• [What to do]:
Using the data below, repeat all of it precisely.

>> Start

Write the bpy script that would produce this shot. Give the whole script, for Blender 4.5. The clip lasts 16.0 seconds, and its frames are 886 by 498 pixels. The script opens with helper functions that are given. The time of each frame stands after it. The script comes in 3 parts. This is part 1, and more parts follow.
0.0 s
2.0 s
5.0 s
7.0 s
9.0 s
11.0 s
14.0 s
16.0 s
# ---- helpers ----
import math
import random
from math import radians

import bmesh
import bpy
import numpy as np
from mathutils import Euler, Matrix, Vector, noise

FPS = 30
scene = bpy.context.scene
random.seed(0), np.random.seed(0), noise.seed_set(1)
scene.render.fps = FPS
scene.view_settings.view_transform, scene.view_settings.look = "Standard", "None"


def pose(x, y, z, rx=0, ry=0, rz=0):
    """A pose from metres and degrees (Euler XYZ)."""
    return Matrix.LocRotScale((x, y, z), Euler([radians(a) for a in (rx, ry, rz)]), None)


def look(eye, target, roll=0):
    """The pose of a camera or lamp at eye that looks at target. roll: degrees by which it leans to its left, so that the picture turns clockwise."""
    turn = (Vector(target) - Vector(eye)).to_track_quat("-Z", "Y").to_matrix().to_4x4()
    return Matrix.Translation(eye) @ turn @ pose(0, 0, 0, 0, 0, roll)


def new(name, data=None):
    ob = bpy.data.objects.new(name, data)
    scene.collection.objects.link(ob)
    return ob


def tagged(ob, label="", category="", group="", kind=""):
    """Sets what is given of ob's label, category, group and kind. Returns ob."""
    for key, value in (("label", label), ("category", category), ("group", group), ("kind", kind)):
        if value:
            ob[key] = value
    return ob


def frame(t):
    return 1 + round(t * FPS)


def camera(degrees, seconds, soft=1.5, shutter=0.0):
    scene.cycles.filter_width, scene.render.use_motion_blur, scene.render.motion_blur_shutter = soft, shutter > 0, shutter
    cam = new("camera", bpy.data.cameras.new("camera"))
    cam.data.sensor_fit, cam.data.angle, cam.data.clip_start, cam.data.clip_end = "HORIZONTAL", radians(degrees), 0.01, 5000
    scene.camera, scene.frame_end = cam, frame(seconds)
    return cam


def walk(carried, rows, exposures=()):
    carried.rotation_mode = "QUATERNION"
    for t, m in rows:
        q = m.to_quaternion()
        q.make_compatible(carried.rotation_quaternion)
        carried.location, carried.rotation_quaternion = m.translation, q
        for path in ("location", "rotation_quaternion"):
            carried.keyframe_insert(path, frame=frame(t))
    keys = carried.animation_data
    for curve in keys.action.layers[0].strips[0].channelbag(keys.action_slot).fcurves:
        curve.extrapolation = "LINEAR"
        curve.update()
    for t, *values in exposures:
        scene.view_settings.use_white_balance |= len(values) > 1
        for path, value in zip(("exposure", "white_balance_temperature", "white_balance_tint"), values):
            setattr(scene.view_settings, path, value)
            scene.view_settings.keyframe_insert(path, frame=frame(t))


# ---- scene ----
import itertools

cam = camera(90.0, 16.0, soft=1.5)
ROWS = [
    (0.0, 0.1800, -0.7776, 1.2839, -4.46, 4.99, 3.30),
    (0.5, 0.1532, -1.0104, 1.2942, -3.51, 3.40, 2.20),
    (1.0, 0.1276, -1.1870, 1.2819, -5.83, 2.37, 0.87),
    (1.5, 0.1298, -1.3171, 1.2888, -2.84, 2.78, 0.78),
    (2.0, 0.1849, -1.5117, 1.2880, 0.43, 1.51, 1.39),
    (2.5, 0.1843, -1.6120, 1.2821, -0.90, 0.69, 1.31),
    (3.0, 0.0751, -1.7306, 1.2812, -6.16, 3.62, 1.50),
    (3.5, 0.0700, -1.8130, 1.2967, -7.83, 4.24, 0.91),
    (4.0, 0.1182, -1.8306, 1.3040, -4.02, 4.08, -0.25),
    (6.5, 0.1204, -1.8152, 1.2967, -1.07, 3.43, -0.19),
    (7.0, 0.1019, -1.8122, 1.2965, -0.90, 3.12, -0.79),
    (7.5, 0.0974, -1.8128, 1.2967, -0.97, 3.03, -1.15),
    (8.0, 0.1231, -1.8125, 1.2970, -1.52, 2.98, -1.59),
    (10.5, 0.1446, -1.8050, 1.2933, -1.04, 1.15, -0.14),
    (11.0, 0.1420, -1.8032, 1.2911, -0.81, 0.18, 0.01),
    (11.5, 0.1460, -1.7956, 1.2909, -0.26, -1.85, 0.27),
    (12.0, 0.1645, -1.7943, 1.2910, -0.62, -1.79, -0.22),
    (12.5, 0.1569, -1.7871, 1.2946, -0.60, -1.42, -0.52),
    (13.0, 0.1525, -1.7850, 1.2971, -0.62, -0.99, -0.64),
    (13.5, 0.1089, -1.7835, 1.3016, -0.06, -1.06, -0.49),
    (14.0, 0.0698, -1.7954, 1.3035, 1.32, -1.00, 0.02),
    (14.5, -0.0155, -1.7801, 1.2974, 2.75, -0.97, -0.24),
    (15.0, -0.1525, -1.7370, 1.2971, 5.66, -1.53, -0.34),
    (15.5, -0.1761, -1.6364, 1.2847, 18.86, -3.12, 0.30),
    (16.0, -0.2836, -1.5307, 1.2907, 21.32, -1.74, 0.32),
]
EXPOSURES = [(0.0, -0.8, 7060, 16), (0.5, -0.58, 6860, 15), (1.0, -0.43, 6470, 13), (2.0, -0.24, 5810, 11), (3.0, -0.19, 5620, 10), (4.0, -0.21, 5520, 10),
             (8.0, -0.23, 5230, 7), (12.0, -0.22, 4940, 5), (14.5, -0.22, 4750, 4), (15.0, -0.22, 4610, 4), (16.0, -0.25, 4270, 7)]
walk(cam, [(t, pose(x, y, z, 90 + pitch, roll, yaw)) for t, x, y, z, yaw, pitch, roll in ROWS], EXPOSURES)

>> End

• [Task result]:
Write the bpy script that would produce this shot. Give the whole script, for Blender 4.5. The clip lasts 16.0 seconds, and its frames are 886 by 498 pixels. The script opens with helper functions that are given. The time of each frame stands after it. The script comes in 3 parts. This is part 1, and more parts follow.
0.0 s
2.0 s
5.0 s
7.0 s
9.0 s
11.0 s
14.0 s
16.0 s
# ---- helpers ----
import math
import random
from math import radians

import bmesh
import bpy
import numpy as np
from mathutils import Euler, Matrix, Vector, noise

FPS = 30
scene = bpy.context.scene
random.seed(0), np.random.seed(0), noise.seed_set(1)
scene.render.fps = FPS
scene.view_settings.view_transform, scene.view_settings.look = "Standard", "None"


def pose(x, y, z, rx=0, ry=0, rz=0):
    """A pose from metres and degrees (Euler XYZ)."""
    return Matrix.LocRotScale((x, y, z), Euler([radians(a) for a in (rx, ry, rz)]), None)


def look(eye, target, roll=0):
    """The pose of a camera or lamp at eye that looks at target. roll: degrees by which it leans to its left, so that the picture turns clockwise."""
    turn = (Vector(target) - Vector(eye)).to_track_quat("-Z", "Y").to_matrix().to_4x4()
    return Matrix.Translation(eye) @ turn @ pose(0, 0, 0, 0, 0, roll)


def new(name, data=None):
    ob = bpy.data.objects.new(name, data)
    scene.collection.objects.link(ob)
    return ob


def tagged(ob, label="", category="", group="", kind=""):
    """Sets what is given of ob's label, category, group and kind. Returns ob."""
    for key, value in (("label", label), ("category", category), ("group", group), ("kind", kind)):
        if value:
            ob[key] = value
    return ob


def frame(t):
    return 1 + round(t * FPS)


def camera(degrees, seconds, soft=1.5, shutter=0.0):
    scene.cycles.filter_width, scene.render.use_motion_blur, scene.render.motion_blur_shutter = soft, shutter > 0, shutter
    cam = new("camera", bpy.data.cameras.new("camera"))
    cam.data.sensor_fit, cam.data.angle, cam.data.clip_start, cam.data.clip_end = "HORIZONTAL", radians(degrees), 0.01, 5000
    scene.camera, scene.frame_end = cam, frame(seconds)
    return cam


def walk(carried, rows, exposures=()):
    carried.rotation_mode = "QUATERNION"
    for t, m in rows:
        q = m.to_quaternion()
        q.make_compatible(carried.rotation_quaternion)
        carried.location, carried.rotation_quaternion = m.translation, q
        for path in ("location", "rotation_quaternion"):
            carried.keyframe_insert(path, frame=frame(t))
    keys = carried.animation_data
    for curve in keys.action.layers[0].strips[0].channelbag(keys.action_slot).fcurves:
        curve.extrapolation = "LINEAR"
        curve.update()
    for t, *values in exposures:
        scene.view_settings.use_white_balance |= len(values) > 1
        for path, value in zip(("exposure", "white_balance_temperature", "white_balance_tint"), values):
            setattr(scene.view_settings, path, value)
            scene.view_settings.keyframe_insert(path, frame=frame(t))


# ---- scene ----
import itertools

cam = camera(90.0, 16.0, soft=1.5)
ROWS = [
    (0.0, 0.1800, -0.7776, 1.2839, -4.46, 4.99, 3.30),
    (0.5, 0.1532, -1.0104, 1.2942, -3.51, 3.40, 2.20),
    (1.0, 0.1276, -1.1870, 1.2819, -5.83, 2.37, 0.87),
    (1.5, 0.1298, -1.3171, 1.2888, -2.84, 2.78, 0.78),
    (2.0, 0.1849, -1.5117, 1.2880, 0.43, 1.51, 1.39),
    (2.5, 0.1843, -1.6120, 1.2821, -0.90, 0.69, 1.31),
    (3.0, 0.0751, -1.7306, 1.2812, -6.16, 3.62, 1.50),
    (3.5, 0.0700, -1.8130, 1.2967, -7.83, 4.24, 0.91),
    (4.0, 0.1182, -1.8306, 1.3040, -4.02, 4.08, -0.25),
    (6.5, 0.1204, -1.8152, 1.2967, -1.07, 3.43, -0.19),
    (7.0, 0.1019, -1.8122, 1.2965, -0.90, 3.12, -0.79),
    (7.5, 0.0974, -1.8128, 1.2967, -0.97, 3.03, -1.15),
    (8.0, 0.1231, -1.8125, 1.2970, -1.52, 2.98, -1.59),
    (10.5, 0.1446, -1.8050, 1.2933, -1.04, 1.15, -0.14),
    (11.0, 0.1420, -1.8032, 1.2911, -0.81, 0.18, 0.01),
    (11.5, 0.1460, -1.7956, 1.2909, -0.26, -1.85, 0.27),
    (12.0, 0.1645, -1.7943, 1.2910, -0.62, -1.79, -0.22),
    (12.5, 0.1569, -1.7871, 1.2946, -0.60, -1.42, -0.52),
    (13.0, 0.1525, -1.7850, 1.2971, -0.62, -0.99, -0.64),
    (13.5, 0.1089, -1.7835, 1.3016, -0.06, -1.06, -0.49),
    (14.0, 0.0698, -1.7954, 1.3035, 1.32, -1.00, 0.02),
    (14.5, -0.0155, -1.7801, 1.2974, 2.75, -0.97, -0.24),
    (15.0, -0.1525, -1.7370, 1.2971, 5.66, -1.53, -0.34),
    (15.5, -0.1761, -1.6364, 1.2847, 18.86, -3.12, 0.30),
    (16.0, -0.2836, -1.5307, 1.2907, 21.32, -1.74, 0.32),
]
EXPOSURES = [(0.0, -0.8, 7060, 16), (0.5, -0.58, 6860, 15), (1.0, -0.43, 6470, 13), (2.0, -0.24, 5810, 11), (3.0, -0.19, 5620, 10), (4.0, -0.21, 5520, 10),
             (8.0, -0.23, 5230, 7), (12.0, -0.22, 4940, 5), (14.5, -0.22, 4750, 4), (15.0, -0.22, 4610, 4), (16.0, -0.25, 4270, 7)]
walk(cam, [(t, pose(x, y, z, 90 + pitch, roll, yaw)) for t, x, y, z, yaw, pitch, roll in ROWS], EXPOSURES)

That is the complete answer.